Alexei an argument can be made for almost anything, it would be just as right to say the opposite could apply. The trouble with house prices is that the goverment has their hand in there and they want them to be higher, just think of the loss in stamp duty + indirect taxes the goverment would miss out on if house prices were to fall. And negative gearing... keeps it all going because people are under the illusion that they are making money out of property when in truth if you subtract the capital gains tax + maintanence cost there is much of a profit again its the goverment that wins. Yeap thats that lovely goverment that always says they are trying to make property "more affordable" by giving you money (first home vendors grant) so that you can pay more.
What? How dare it rise! Koukoulas and Gottliebsen have been assuring us that the “animal spirits” driven by a small-business-friendly government was certain to usher in a new era of growth and prosperity. I swear I could heare the coins jingling in their pockets. But time and again we see this obsession with market approaches that pretend to accept that a job is very much more than simply a commodity, but then denies the logical conclusion that providing a job that satisfactorily fills an important social purpose is much more important than a job that is economically profitable. Yet the jobs that are valued are those that return economic profit, even if it is selling alcohol, cigarettes, or housing finance when housing is already unaffordable. Participation rates for teenagers are steadily falling, with no significant change in educational participation. Foreign workers (not just s457 visa workers and fee-paying students earning a bit extra) are now often out-competing against young Australians for first-time jobs - such as stacking supermarket shelves, retail sales or cleaning - in the big cities. Capitalism under the Laberals is expanding an underclass “of the excluded” not seen since the late 19th century - prime-aged men without full-time jobs, wives, or children. Both technology and deregulation have eliminated the youth-entry level jobs that once existed. As some 40% of workers are now casual, we have a “crisis of insecure work”. Jobs are an issue yes – but so is job security.
Can we blame Tony for this yet?
"Unemployment rate hits 4-year high" and "Aust stocks hit five-year high". A curious correlation supported by some economists ("Stock Market Bubbles and Unemployment"; Jianjun Miao, Pengfei Wang, and Lifang Xu; May 2013)
It is quite simple really. Unemployment data relates to how the economy performed in the past. Stock market is an indicator of hope for the future.
Unemployment rate was 8.1% in Nov 1996 when Keating lost the election to Howard. By Nov 2007, when Howard lost the election, the unempoyment rate had dropped to 4.4%. In Aug 2013, after 6 years of Labor/Green govt, the unemployment rate rose to 5.8%. Moral: Labor cannot be trusted to manage the economy.

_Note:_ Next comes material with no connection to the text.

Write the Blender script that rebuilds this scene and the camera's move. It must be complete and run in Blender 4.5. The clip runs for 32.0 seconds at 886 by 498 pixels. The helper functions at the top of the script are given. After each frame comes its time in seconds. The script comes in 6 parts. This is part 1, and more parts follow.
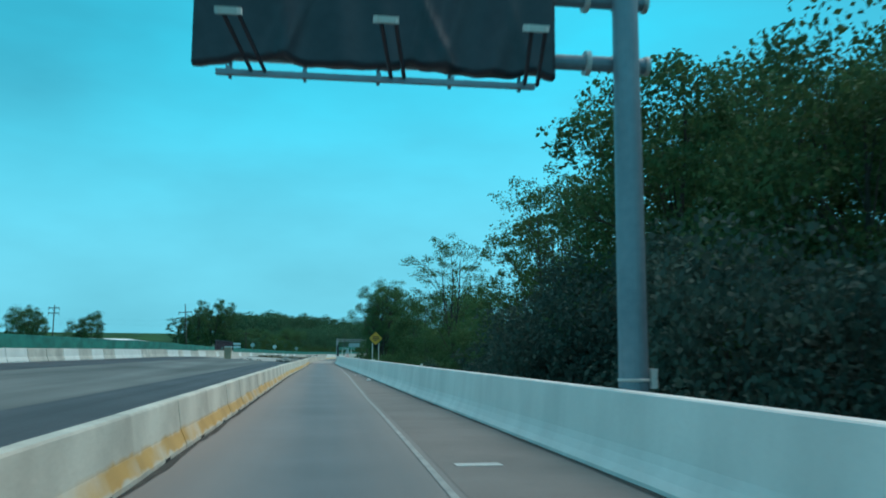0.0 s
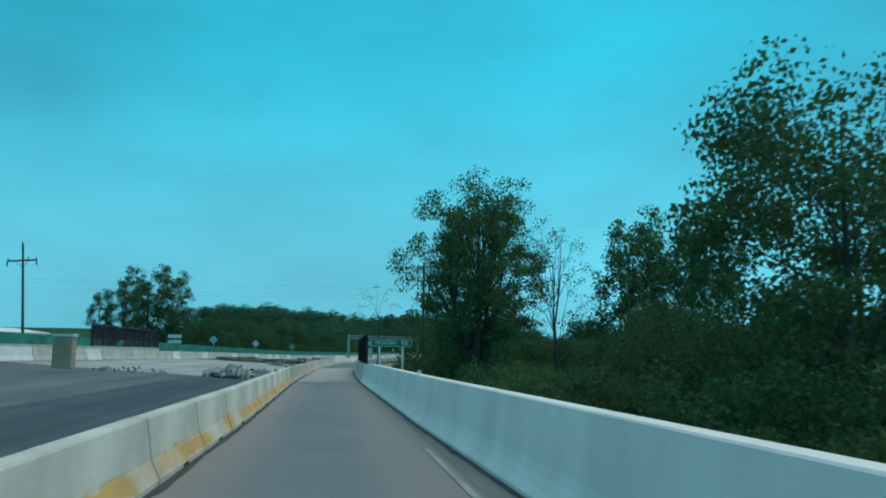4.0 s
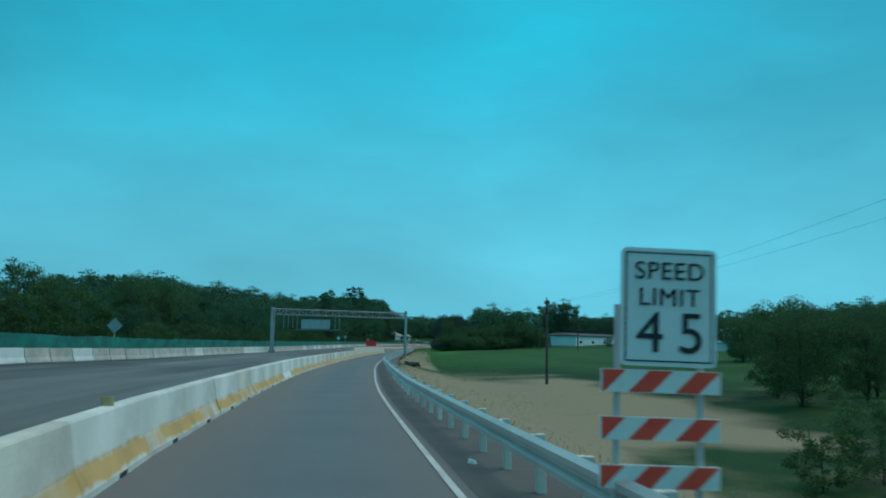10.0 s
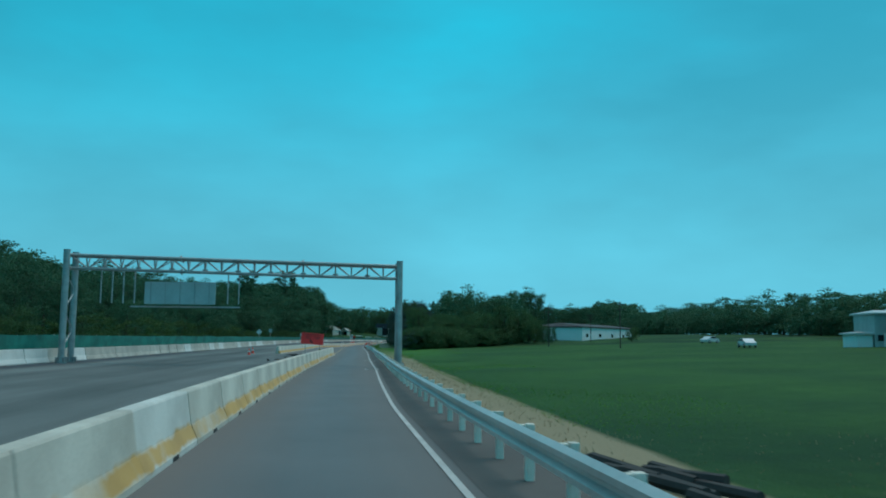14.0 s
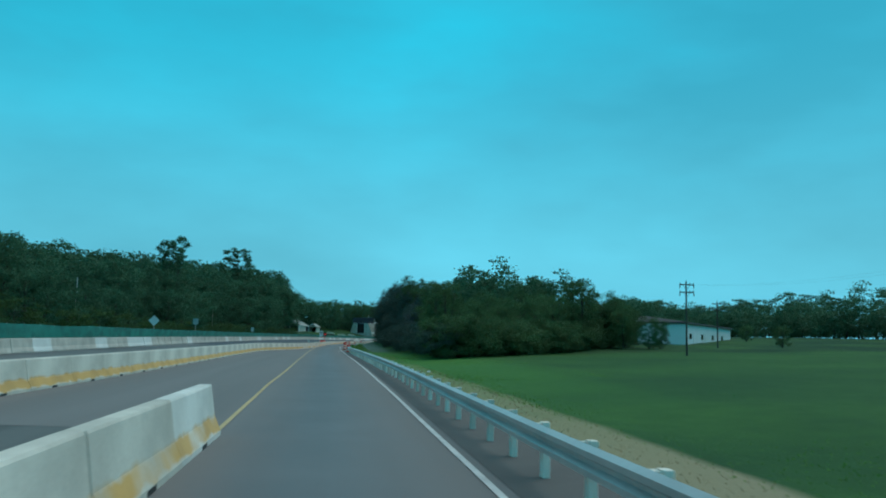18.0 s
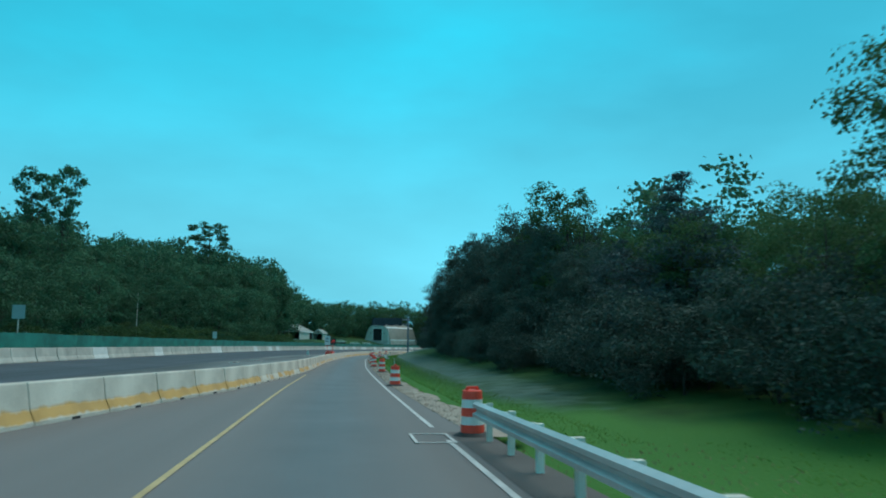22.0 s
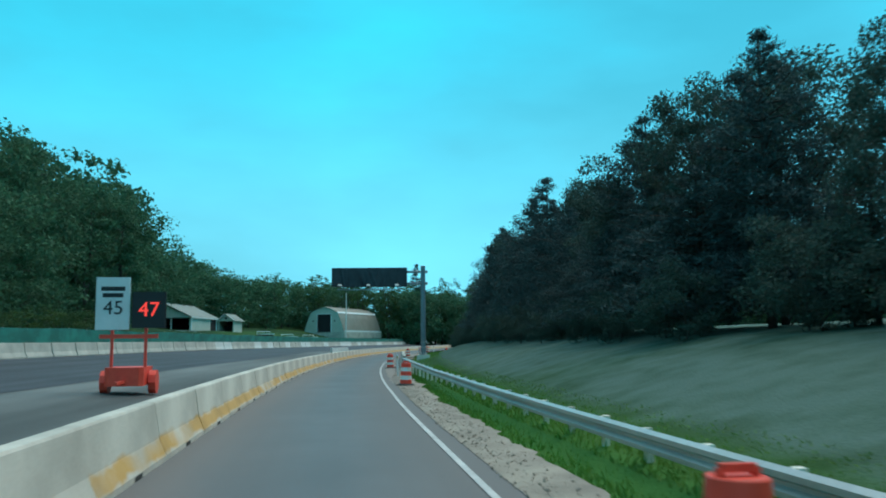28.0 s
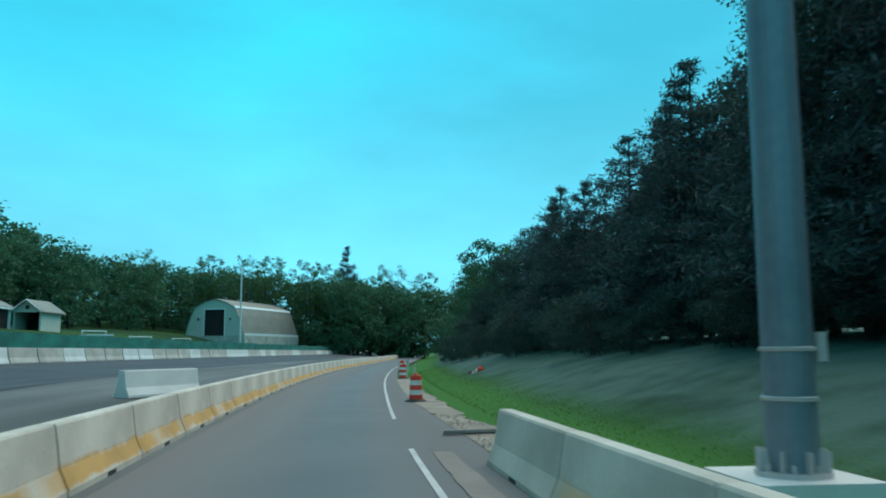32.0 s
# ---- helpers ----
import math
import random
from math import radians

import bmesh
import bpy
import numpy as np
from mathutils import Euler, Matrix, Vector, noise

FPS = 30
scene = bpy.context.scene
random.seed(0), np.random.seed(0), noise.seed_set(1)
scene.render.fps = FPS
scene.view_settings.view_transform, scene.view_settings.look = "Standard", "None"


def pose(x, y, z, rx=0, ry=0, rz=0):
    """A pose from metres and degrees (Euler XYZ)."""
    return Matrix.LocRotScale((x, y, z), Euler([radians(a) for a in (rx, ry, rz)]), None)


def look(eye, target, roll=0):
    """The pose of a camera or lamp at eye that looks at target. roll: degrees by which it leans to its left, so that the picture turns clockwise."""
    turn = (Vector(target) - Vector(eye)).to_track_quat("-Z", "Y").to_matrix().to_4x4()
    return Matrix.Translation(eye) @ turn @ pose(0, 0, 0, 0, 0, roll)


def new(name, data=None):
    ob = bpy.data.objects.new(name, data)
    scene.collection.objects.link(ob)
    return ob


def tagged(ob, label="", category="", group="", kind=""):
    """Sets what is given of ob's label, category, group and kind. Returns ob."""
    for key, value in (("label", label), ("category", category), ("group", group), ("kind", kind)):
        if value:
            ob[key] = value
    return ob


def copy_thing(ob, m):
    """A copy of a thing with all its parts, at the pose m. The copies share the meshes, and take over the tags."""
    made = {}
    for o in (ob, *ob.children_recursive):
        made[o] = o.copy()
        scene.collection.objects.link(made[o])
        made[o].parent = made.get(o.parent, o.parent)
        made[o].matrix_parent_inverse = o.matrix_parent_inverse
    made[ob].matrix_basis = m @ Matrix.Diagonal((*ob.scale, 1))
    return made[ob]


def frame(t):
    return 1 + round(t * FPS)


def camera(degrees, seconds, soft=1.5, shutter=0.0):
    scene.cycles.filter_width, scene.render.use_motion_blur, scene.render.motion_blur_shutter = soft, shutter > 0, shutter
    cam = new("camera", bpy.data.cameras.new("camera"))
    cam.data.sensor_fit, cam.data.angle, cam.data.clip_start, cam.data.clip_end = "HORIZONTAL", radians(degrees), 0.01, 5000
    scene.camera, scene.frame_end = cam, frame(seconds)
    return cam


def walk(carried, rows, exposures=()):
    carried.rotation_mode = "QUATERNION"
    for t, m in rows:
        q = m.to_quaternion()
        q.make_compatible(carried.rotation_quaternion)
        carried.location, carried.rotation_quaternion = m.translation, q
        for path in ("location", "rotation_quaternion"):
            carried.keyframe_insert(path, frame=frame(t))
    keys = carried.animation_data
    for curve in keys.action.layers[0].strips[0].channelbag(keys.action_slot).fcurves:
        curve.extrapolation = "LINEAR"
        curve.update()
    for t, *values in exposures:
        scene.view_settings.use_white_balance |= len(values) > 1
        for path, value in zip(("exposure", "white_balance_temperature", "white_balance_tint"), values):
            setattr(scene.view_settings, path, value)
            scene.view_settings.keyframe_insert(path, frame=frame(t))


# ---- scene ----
cam = camera(56.29, 32.0, 1.9, 0.15)

PATH = [
    (0.0, pose(0.000, 0.000, 1.675, 97.163, -0.249, -7.599)),
    (0.5, pose(-0.001, 10.211, 1.681, 97.293, 0.181, -7.586)),
    (1.0, pose(-0.032, 20.362, 1.687, 97.340, 0.226, -7.229)),
    (1.5, pose(-0.119, 30.453, 1.693, 97.546, -0.608, -6.943)),
    (2.0, pose(-0.256, 40.483, 1.699, 97.410, -0.777, -6.664)),
    (2.5, pose(-0.424, 50.504, 1.700, 98.015, -1.437, -6.614)),
    (3.0, pose(-0.572, 60.580, 1.700, 97.498, -0.791, -6.926)),
    (3.5, pose(-0.672, 70.711, 1.701, 97.268, -0.591, -7.159)),
    (4.0, pose(-0.753, 80.897, 1.702, 97.243, -0.724, -7.131)),
    (4.5, pose(-0.853, 91.098, 1.701, 97.414, -1.263, -6.916)),
    (5.0, pose(-0.980, 101.262, 1.699, 97.503, -1.084, -6.849)),
    (5.5, pose(-1.125, 111.391, 1.697, 97.441, -1.595, -6.691)),
    (6.0, pose(-1.284, 121.483, 1.695, 97.092, -1.896, -6.701)),
    (6.5, pose(-1.412, 131.522, 1.698, 96.941, -1.356, -7.073)),
    (7.0, pose(-1.447, 141.482, 1.700, 96.915, -1.300, -7.791)),
    (7.5, pose(-1.371, 151.364, 1.703, 97.276, -0.345, -8.351)),
    (8.0, pose(-1.211, 161.166, 1.705, 96.795, -0.299, -8.757)),
    (8.5, pose(-0.972, 170.902, 1.708, 96.120, -0.662, -9.302)),
    (9.0, pose(-0.612, 180.586, 1.711, 96.734, -1.837, -10.254)),
    (9.5, pose(-0.048, 190.211, 1.714, 96.990, -1.379, -11.802)),
    (10.0, pose(0.688, 199.778, 1.716, 96.603, -0.767, -12.240)),
    (10.5, pose(1.476, 209.291, 1.714, 96.750, -0.509, -12.450)),
    (11.0, pose(2.306, 218.753, 1.711, 96.683, -1.352, -12.810)),
    (11.5, pose(3.197, 228.160, 1.708, 96.464, -0.640, -13.253)),
    (12.0, pose(4.185, 237.508, 1.705, 96.404, -1.585, -14.096)),
    (12.5, pose(5.307, 246.837, 1.704, 96.350, -0.963, -14.891)),
    (13.0, pose(6.569, 256.197, 1.703, 95.962, -0.727, -15.748)),
    (13.5, pose(7.978, 265.587, 1.702, 96.219, -0.685, -16.601)),
    (14.0, pose(9.492, 275.009, 1.701, 96.317, -0.343, -16.884)),
    (14.5, pose(11.058, 284.490, 1.693, 96.278, -0.193, -17.101)),
    (15.0, pose(12.687, 294.046, 1.685, 96.087, -0.152, -17.477)),
    (15.5, pose(14.401, 303.673, 1.678, 95.675, -0.196, -17.959)),
    (16.0, pose(16.194, 313.373, 1.670, 95.788, -0.270, -18.212)),
    (16.5, pose(18.051, 323.177, 1.674, 95.949, -0.440, -18.457)),
    (17.0, pose(19.966, 333.126, 1.679, 96.209, -1.516, -18.536)),
    (17.5, pose(21.940, 343.219, 1.683, 96.294, -1.018, -18.822)),
    (18.0, pose(23.983, 353.454, 1.688, 96.318, -1.239, -18.971)),
    (18.5, pose(26.078, 363.816, 1.691, 96.362, -0.588, -19.100)),
    (19.0, pose(28.227, 374.284, 1.694, 96.319, -0.819, -19.317)),
    (19.5, pose(30.394, 384.865, 1.697, 96.764, -0.108, -18.997)),
    (20.0, pose(32.503, 395.575, 1.700, 96.915, -0.848, -18.430)),
    (20.5, pose(34.532, 406.354, 1.696, 96.900, -0.744, -18.050)),
    (21.0, pose(36.531, 417.115, 1.693, 96.783, -0.586, -18.210)),
    (21.5, pose(38.551, 427.849, 1.689, 96.770, -0.228, -18.302)),
    (22.0, pose(40.577, 438.558, 1.686, 96.833, -0.409, -18.329)),
    (22.5, pose(42.637, 449.291, 1.688, 97.084, -0.340, -18.625)),
    (23.0, pose(44.785, 460.103, 1.689, 96.663, -0.487, -19.090)),
    (23.5, pose(47.019, 470.994, 1.691, 96.887, -0.107, -19.309)),
    (24.0, pose(49.317, 481.969, 1.693, 96.930, -0.370, -19.575)),
    (24.5, pose(51.659, 492.909, 1.699, 96.816, -0.389, -19.810)),
    (25.0, pose(54.008, 503.671, 1.705, 96.580, -0.586, -20.036)),
    (25.5, pose(56.363, 514.255, 1.711, 96.281, 0.193, -20.276)),
    (26.0, pose(58.708, 524.666, 1.717, 96.018, 0.548, -20.308)),
    (26.5, pose(61.019, 534.903, 1.713, 95.975, 0.714, -20.340)),
    (27.0, pose(63.346, 544.951, 1.708, 96.265, 0.422, -21.006)),
    (27.5, pose(65.763, 554.790, 1.704, 96.397, 0.368, -21.884)),
    (28.0, pose(68.278, 564.417, 1.700, 96.421, 0.521, -22.670)),
    (28.5, pose(70.861, 573.861, 1.700, 96.344, 0.967, -23.172)),
    (29.0, pose(73.464, 583.163, 1.700, 96.477, 1.014, -23.305)),
    (29.5, pose(76.107, 592.318, 1.700, 96.578, 0.188, -24.195)),
    (30.0, pose(78.881, 601.296, 1.700, 96.877, 0.270, -25.469)),
    (30.5, pose(81.820, 610.146, 1.703, 96.886, -0.366, -26.591)),
    (31.0, pose(84.914, 618.941, 1.706, 96.896, -0.220, -27.451)),
    (31.5, pose(88.121, 627.694, 1.710, 97.022, 0.203, -28.059)),
    (32.0, pose(91.412, 636.415, 1.713, 97.031, 0.148, -28.534)),
]
walk(cam, PATH, [(0.0, 0.13, 5700, 2), (2.0, -0.14, 5700, 2), (5.0, -0.12, 5600, 0), (6.0, -0.02, 5600, 0), (7.0, -0.05, 5600, 0), (9.0, -0.32, 5500, 0), (13.0, -0.34, 5500, 0), (17.0, -0.25, 5500, 0), (21.0, -0.05, 5600, 0), (23.0, 0.15, 5650, 0), (25.0, 0.28, 5700, 2), (30.0, 0.28, 5700, 2), (32.0, 0.32, 5700, 2)])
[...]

I think the moral of the story might be that things go in cycles and we are still in the lower part of the world and therefore Australian economic cycle. It doesn't have much to do with who is in power. Under Fraser, the unemployment rate rose from 6% to over 10% in just over a year, but economic conditions were against him. Trend data is the series to use rather than seasonally adjusted. SA jumps up and down, but I guess it makes a story for the media each month. Trend employment fell 1500, but is up about 120,000 over the year. The trend unemployment rate is up, but it went from 5.73% in July to 5.76% in August. I'm not sure it will go over 6%. Could be wrong. For the 17 months of data since the election of the LNP government in Queensland in March 2012, employment has risen by 17,500 people. In comparison, the Australian figure is 171,000. Queensland has a fifth of the nation's population but has only seen a tenth of the job growth.
These stats preceded the election but regardless economies are slow to turn and one months stats are unreliable at any time.There are very mixed signs in the economy and the impact of a slowdown in mining related construction is still to be fully felt.